■ **WHAT NEEDS TO BE DONE**
Write out the material again word for word, dropping any images it holds.

■ **INFORMATION PROVIDED**
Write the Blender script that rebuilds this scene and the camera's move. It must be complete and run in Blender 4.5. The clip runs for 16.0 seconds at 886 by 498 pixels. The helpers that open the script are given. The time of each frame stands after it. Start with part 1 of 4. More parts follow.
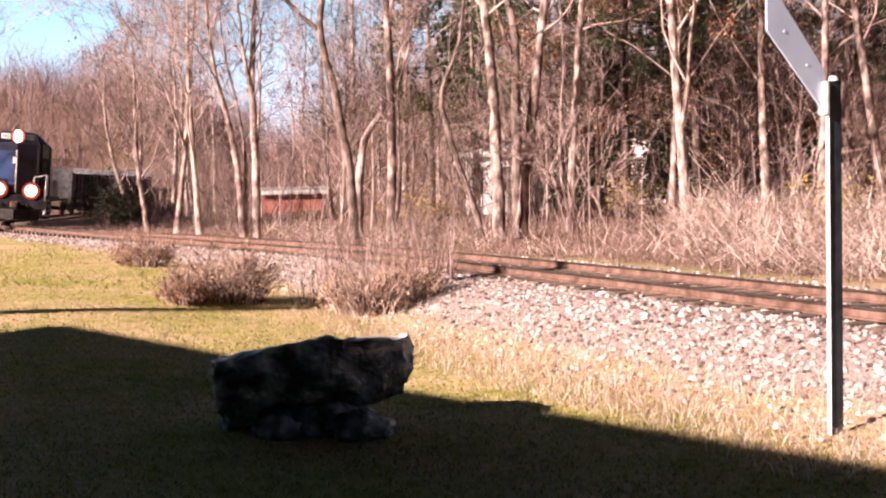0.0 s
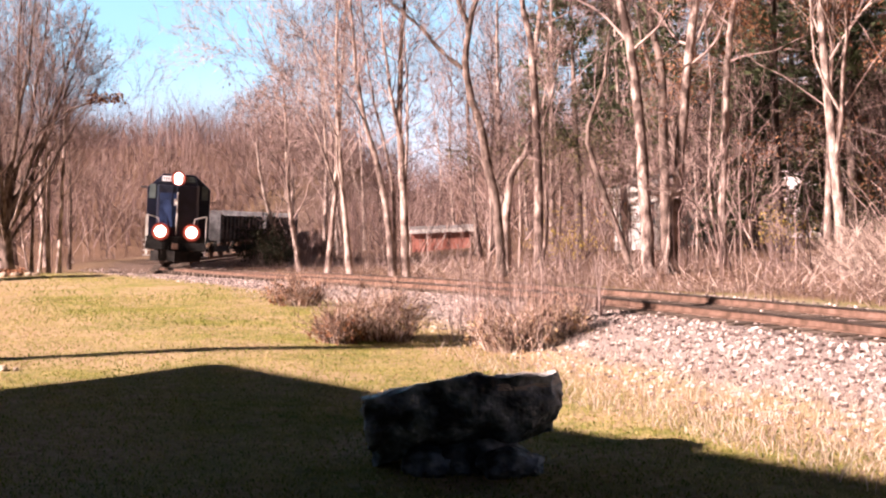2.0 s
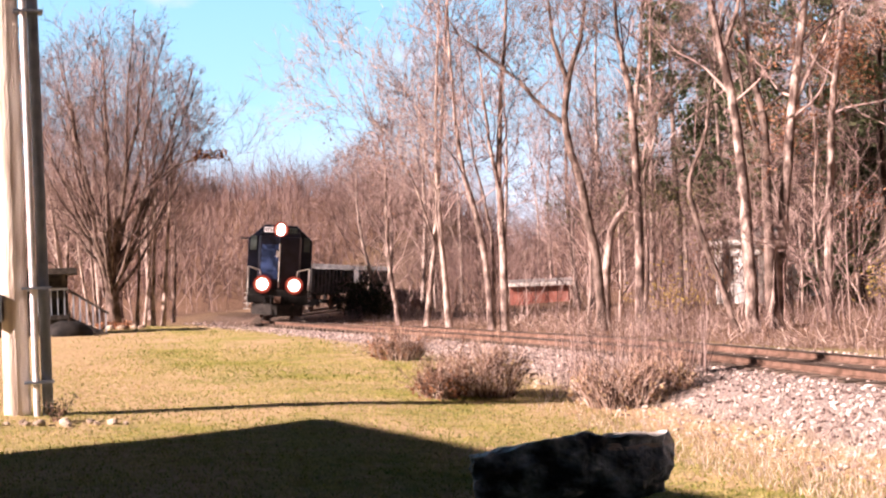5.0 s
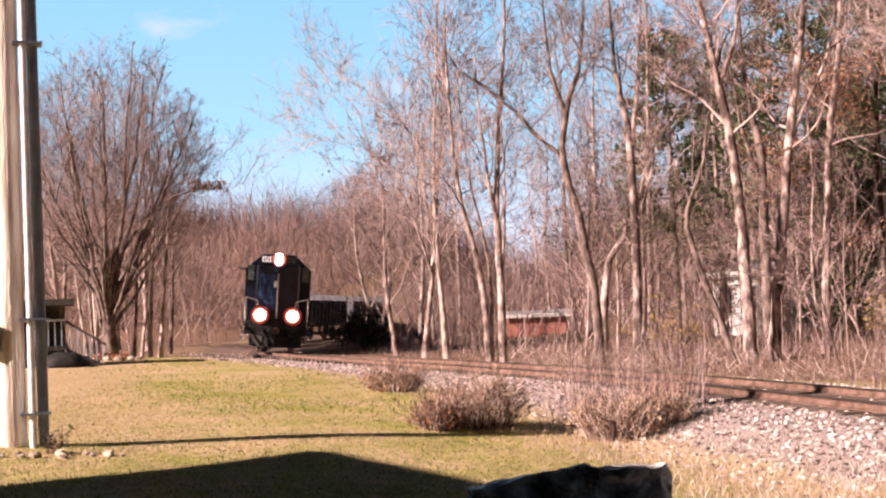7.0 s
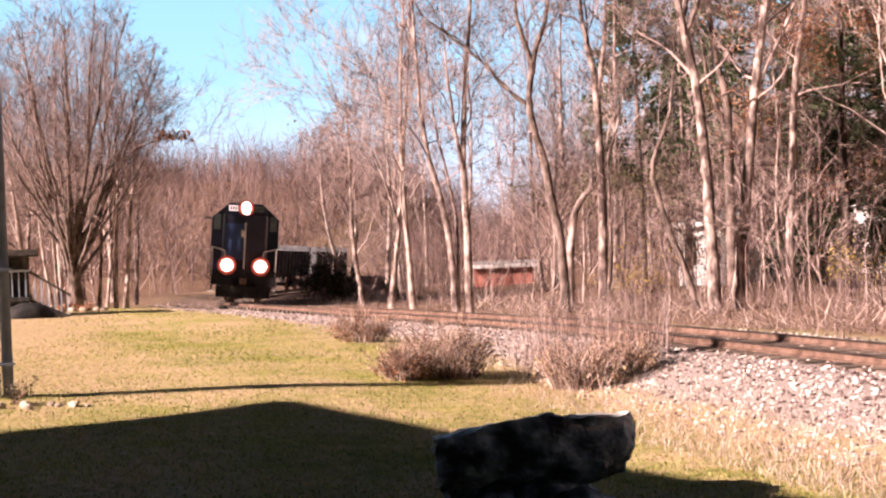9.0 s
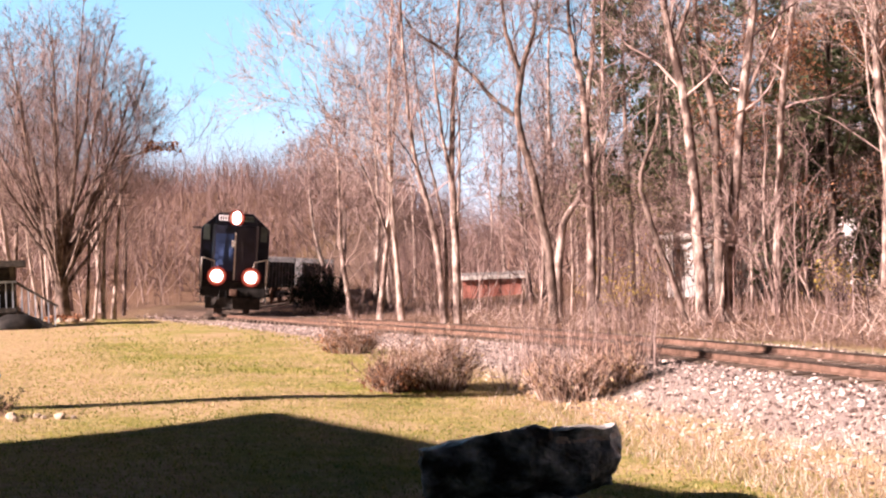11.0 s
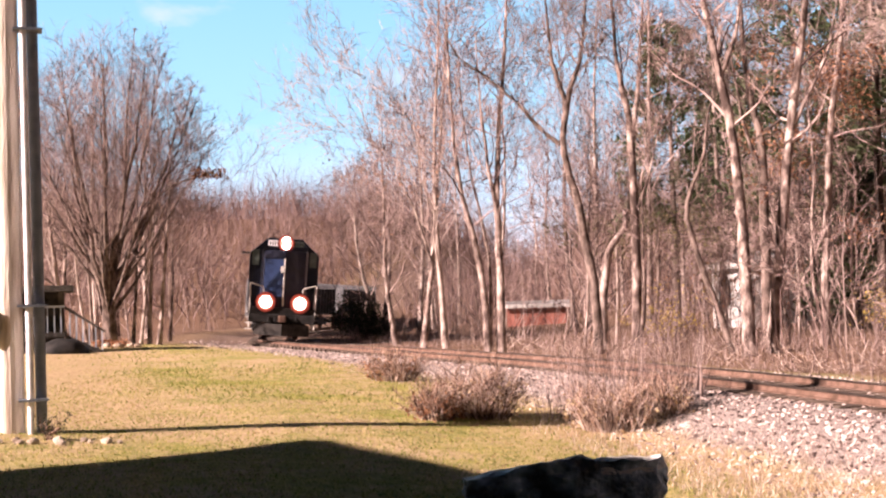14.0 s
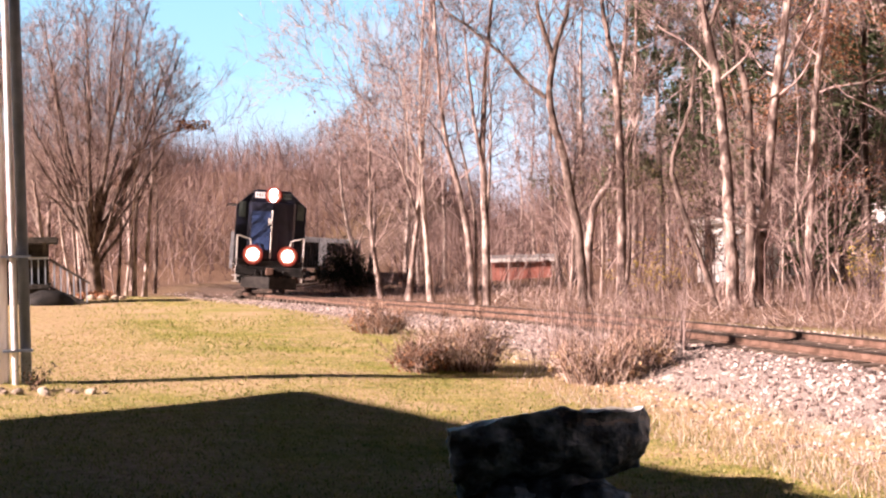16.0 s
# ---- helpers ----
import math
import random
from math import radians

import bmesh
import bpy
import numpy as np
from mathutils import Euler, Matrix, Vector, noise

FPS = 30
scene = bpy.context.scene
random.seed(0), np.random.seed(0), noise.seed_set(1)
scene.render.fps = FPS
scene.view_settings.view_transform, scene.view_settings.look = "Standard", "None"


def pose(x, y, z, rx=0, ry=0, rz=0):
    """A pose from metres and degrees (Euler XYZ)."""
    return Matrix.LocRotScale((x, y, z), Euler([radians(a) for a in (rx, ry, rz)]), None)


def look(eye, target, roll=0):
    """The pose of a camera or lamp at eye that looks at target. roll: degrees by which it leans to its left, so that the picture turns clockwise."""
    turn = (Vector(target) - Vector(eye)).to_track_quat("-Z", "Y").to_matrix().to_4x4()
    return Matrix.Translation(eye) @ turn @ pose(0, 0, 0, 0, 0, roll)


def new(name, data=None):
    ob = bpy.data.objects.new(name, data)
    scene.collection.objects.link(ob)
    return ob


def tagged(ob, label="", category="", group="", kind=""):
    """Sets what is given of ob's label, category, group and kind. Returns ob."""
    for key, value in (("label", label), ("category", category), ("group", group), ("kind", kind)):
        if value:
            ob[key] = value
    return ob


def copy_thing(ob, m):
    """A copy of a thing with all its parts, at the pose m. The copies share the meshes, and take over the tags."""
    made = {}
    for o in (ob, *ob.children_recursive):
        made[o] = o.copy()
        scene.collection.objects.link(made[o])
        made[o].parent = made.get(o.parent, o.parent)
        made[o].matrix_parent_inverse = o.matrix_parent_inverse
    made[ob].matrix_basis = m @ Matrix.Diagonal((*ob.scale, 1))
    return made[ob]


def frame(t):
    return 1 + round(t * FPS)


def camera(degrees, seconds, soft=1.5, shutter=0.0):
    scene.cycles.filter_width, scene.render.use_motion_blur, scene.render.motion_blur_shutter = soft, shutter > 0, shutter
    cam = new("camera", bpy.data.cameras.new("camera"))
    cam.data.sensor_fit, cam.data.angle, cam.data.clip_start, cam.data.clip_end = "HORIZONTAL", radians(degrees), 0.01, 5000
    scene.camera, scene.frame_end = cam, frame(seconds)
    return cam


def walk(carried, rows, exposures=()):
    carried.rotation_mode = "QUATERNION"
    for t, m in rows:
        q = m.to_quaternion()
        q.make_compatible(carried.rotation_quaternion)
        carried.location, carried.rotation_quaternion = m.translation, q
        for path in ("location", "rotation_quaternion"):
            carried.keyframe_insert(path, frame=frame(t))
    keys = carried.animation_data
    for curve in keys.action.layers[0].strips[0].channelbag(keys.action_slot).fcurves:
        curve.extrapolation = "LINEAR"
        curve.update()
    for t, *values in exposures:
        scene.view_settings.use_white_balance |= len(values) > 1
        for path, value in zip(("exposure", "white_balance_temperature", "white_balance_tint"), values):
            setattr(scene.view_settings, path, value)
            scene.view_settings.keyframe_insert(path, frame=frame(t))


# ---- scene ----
cam = camera(38.0, 16.0, soft=2.2)
walk(cam, [
    (0.0, pose(0.028, 0.006, 2.160, 87.13, 1.32, 0.01)),
    (0.5, pose(0.010, 0.004, 2.159, 87.61, 1.54, 2.90)),
    (1.0, pose(0.027, 0.002, 2.159, 87.60, 1.91, 2.77)),
    (1.5, pose(0.025, 0.000, 2.166, 88.35, 1.98, 4.27)),
    (2.0, pose(0.036, -0.002, 2.153, 89.00, 2.24, 6.56)),
    (2.5, pose(0.028, -0.004, 2.154, 88.25, 1.79, 6.13)),
    (3.0, pose(0.019, -0.002, 2.160, 88.50, 1.84, 5.63)),
    (3.5, pose(0.002, -0.002, 2.183, 88.70, 1.94, 6.23)),
    (4.0, pose(-0.016, -0.005, 2.193, 88.87, 2.49, 8.05)),
    (4.5, pose(-0.060, -0.007, 2.201, 91.03, 2.28, 10.71)),
    (4.7, pose(-0.070, -0.001, 2.197, 91.29, 2.29, 10.83)),
    (6.8, pose(-0.062, -0.003, 2.200, 93.11, 2.18, 10.99)),
    (7.0, pose(-0.063, -0.003, 2.200, 92.90, 2.23, 10.76)),
    (7.5, pose(-0.054, -0.001, 2.196, 92.31, 2.49, 10.17)),
    (8.0, pose(-0.051, 0.005, 2.193, 91.37, 2.44, 10.07)),
    (8.5, pose(-0.045, 0.002, 2.193, 90.97, 2.32, 9.59)),
    (9.0, pose(-0.049, 0.006, 2.196, 90.64, 2.27, 9.29)),
    (9.5, pose(-0.046, 0.008, 2.193, 90.58, 2.23, 9.07)),
    (10.0, pose(-0.037, 0.002, 2.199, 90.77, 2.24, 8.96)),
    (10.2, pose(-0.035, 0.005, 2.199, 91.06, 2.30, 8.93)),
    (12.5, pose(-0.019, -0.000, 2.215, 91.16, 1.94, 8.50)),
    (13.0, pose(-0.024, -0.000, 2.212, 91.45, 1.88, 8.79)),
    (13.5, pose(-0.032, -0.003, 2.212, 91.94, 1.84, 9.75)),
    (14.0, pose(-0.043, -0.002, 2.208, 92.43, 1.74, 10.75)),
    (14.5, pose(-0.055, 0.002, 2.200, 91.58, 1.81, 11.13)),
    (15.0, pose(-0.047, 0.001, 2.188, 90.67, 1.83, 10.99)),
    (15.5, pose(-0.043, 0.000, 2.190, 90.21, 1.73, 10.03)),
    (16.0, pose(-0.035, -0.001, 2.190, 90.36, 1.48, 10.10)),
], exposures=[(0.0, 1.04, 6700, 34), (4.5, 1.04, 6700, 34), (7.0, 0.79, 6700, 34), (8.0, 0.93, 6700, 34), (9.0, 1.01, 6700, 34), (12.5, 1.01, 6700, 34), (13.7, 0.92, 6700, 34), (15.0, 1.01, 6700, 34), (16.0, 1.01, 6700, 34)])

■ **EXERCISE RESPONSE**
Write the Blender script that rebuilds this scene and the camera's move. It must be complete and run in Blender 4.5. The clip runs for 16.0 seconds at 886 by 498 pixels. The helpers that open the script are given. The time of each frame stands after it. Start with part 1 of 4. More parts follow.
0.0 s
2.0 s
5.0 s
7.0 s
9.0 s
11.0 s
14.0 s
16.0 s
# ---- helpers ----
import math
import random
from math import radians

import bmesh
import bpy
import numpy as np
from mathutils import Euler, Matrix, Vector, noise

FPS = 30
scene = bpy.context.scene
random.seed(0), np.random.seed(0), noise.seed_set(1)
scene.render.fps = FPS
scene.view_settings.view_transform, scene.view_settings.look = "Standard", "None"


def pose(x, y, z, rx=0, ry=0, rz=0):
    """A pose from metres and degrees (Euler XYZ)."""
    return Matrix.LocRotScale((x, y, z), Euler([radians(a) for a in (rx, ry, rz)]), None)


def look(eye, target, roll=0):
    """The pose of a camera or lamp at eye that looks at target. roll: degrees by which it leans to its left, so that the picture turns clockwise."""
    turn = (Vector(target) - Vector(eye)).to_track_quat("-Z", "Y").to_matrix().to_4x4()
    return Matrix.Translation(eye) @ turn @ pose(0, 0, 0, 0, 0, roll)


def new(name, data=None):
    ob = bpy.data.objects.new(name, data)
    scene.collection.objects.link(ob)
    return ob


def tagged(ob, label="", category="", group="", kind=""):
    """Sets what is given of ob's label, category, group and kind. Returns ob."""
    for key, value in (("label", label), ("category", category), ("group", group), ("kind", kind)):
        if value:
            ob[key] = value
    return ob


def copy_thing(ob, m):
    """A copy of a thing with all its parts, at the pose m. The copies share the meshes, and take over the tags."""
    made = {}
    for o in (ob, *ob.children_recursive):
        made[o] = o.copy()
        scene.collection.objects.link(made[o])
        made[o].parent = made.get(o.parent, o.parent)
        made[o].matrix_parent_inverse = o.matrix_parent_inverse
    made[ob].matrix_basis = m @ Matrix.Diagonal((*ob.scale, 1))
    return made[ob]


def frame(t):
    return 1 + round(t * FPS)


def camera(degrees, seconds, soft=1.5, shutter=0.0):
    scene.cycles.filter_width, scene.render.use_motion_blur, scene.render.motion_blur_shutter = soft, shutter > 0, shutter
    cam = new("camera", bpy.data.cameras.new("camera"))
    cam.data.sensor_fit, cam.data.angle, cam.data.clip_start, cam.data.clip_end = "HORIZONTAL", radians(degrees), 0.01, 5000
    scene.camera, scene.frame_end = cam, frame(seconds)
    return cam


def walk(carried, rows, exposures=()):
    carried.rotation_mode = "QUATERNION"
    for t, m in rows:
        q = m.to_quaternion()
        q.make_compatible(carried.rotation_quaternion)
        carried.location, carried.rotation_quaternion = m.translation, q
        for path in ("location", "rotation_quaternion"):
            carried.keyframe_insert(path, frame=frame(t))
    keys = carried.animation_data
    for curve in keys.action.layers[0].strips[0].channelbag(keys.action_slot).fcurves:
        curve.extrapolation = "LINEAR"
        curve.update()
    for t, *values in exposures:
        scene.view_settings.use_white_balance |= len(values) > 1
        for path, value in zip(("exposure", "white_balance_temperature", "white_balance_tint"), values):
            setattr(scene.view_settings, path, value)
            scene.view_settings.keyframe_insert(path, frame=frame(t))


# ---- scene ----
cam = camera(38.0, 16.0, soft=2.2)
walk(cam, [
    (0.0, pose(0.028, 0.006, 2.160, 87.13, 1.32, 0.01)),
    (0.5, pose(0.010, 0.004, 2.159, 87.61, 1.54, 2.90)),
    (1.0, pose(0.027, 0.002, 2.159, 87.60, 1.91, 2.77)),
    (1.5, pose(0.025, 0.000, 2.166, 88.35, 1.98, 4.27)),
    (2.0, pose(0.036, -0.002, 2.153, 89.00, 2.24, 6.56)),
    (2.5, pose(0.028, -0.004, 2.154, 88.25, 1.79, 6.13)),
    (3.0, pose(0.019, -0.002, 2.160, 88.50, 1.84, 5.63)),
    (3.5, pose(0.002, -0.002, 2.183, 88.70, 1.94, 6.23)),
    (4.0, pose(-0.016, -0.005, 2.193, 88.87, 2.49, 8.05)),
    (4.5, pose(-0.060, -0.007, 2.201, 91.03, 2.28, 10.71)),
    (4.7, pose(-0.070, -0.001, 2.197, 91.29, 2.29, 10.83)),
    (6.8, pose(-0.062, -0.003, 2.200, 93.11, 2.18, 10.99)),
    (7.0, pose(-0.063, -0.003, 2.200, 92.90, 2.23, 10.76)),
    (7.5, pose(-0.054, -0.001, 2.196, 92.31, 2.49, 10.17)),
    (8.0, pose(-0.051, 0.005, 2.193, 91.37, 2.44, 10.07)),
    (8.5, pose(-0.045, 0.002, 2.193, 90.97, 2.32, 9.59)),
    (9.0, pose(-0.049, 0.006, 2.196, 90.64, 2.27, 9.29)),
    (9.5, pose(-0.046, 0.008, 2.193, 90.58, 2.23, 9.07)),
    (10.0, pose(-0.037, 0.002, 2.199, 90.77, 2.24, 8.96)),
    (10.2, pose(-0.035, 0.005, 2.199, 91.06, 2.30, 8.93)),
    (12.5, pose(-0.019, -0.000, 2.215, 91.16, 1.94, 8.50)),
    (13.0, pose(-0.024, -0.000, 2.212, 91.45, 1.88, 8.79)),
    (13.5, pose(-0.032, -0.003, 2.212, 91.94, 1.84, 9.75)),
    (14.0, pose(-0.043, -0.002, 2.208, 92.43, 1.74, 10.75)),
    (14.5, pose(-0.055, 0.002, 2.200, 91.58, 1.81, 11.13)),
    (15.0, pose(-0.047, 0.001, 2.188, 90.67, 1.83, 10.99)),
    (15.5, pose(-0.043, 0.000, 2.190, 90.21, 1.73, 10.03)),
    (16.0, pose(-0.035, -0.001, 2.190, 90.36, 1.48, 10.10)),
], exposures=[(0.0, 1.04, 6700, 34), (4.5, 1.04, 6700, 34), (7.0, 0.79, 6700, 34), (8.0, 0.93, 6700, 34), (9.0, 1.01, 6700, 34), (12.5, 1.01, 6700, 34), (13.7, 0.92, 6700, 34), (15.0, 1.01, 6700, 34), (16.0, 1.01, 6700, 34)])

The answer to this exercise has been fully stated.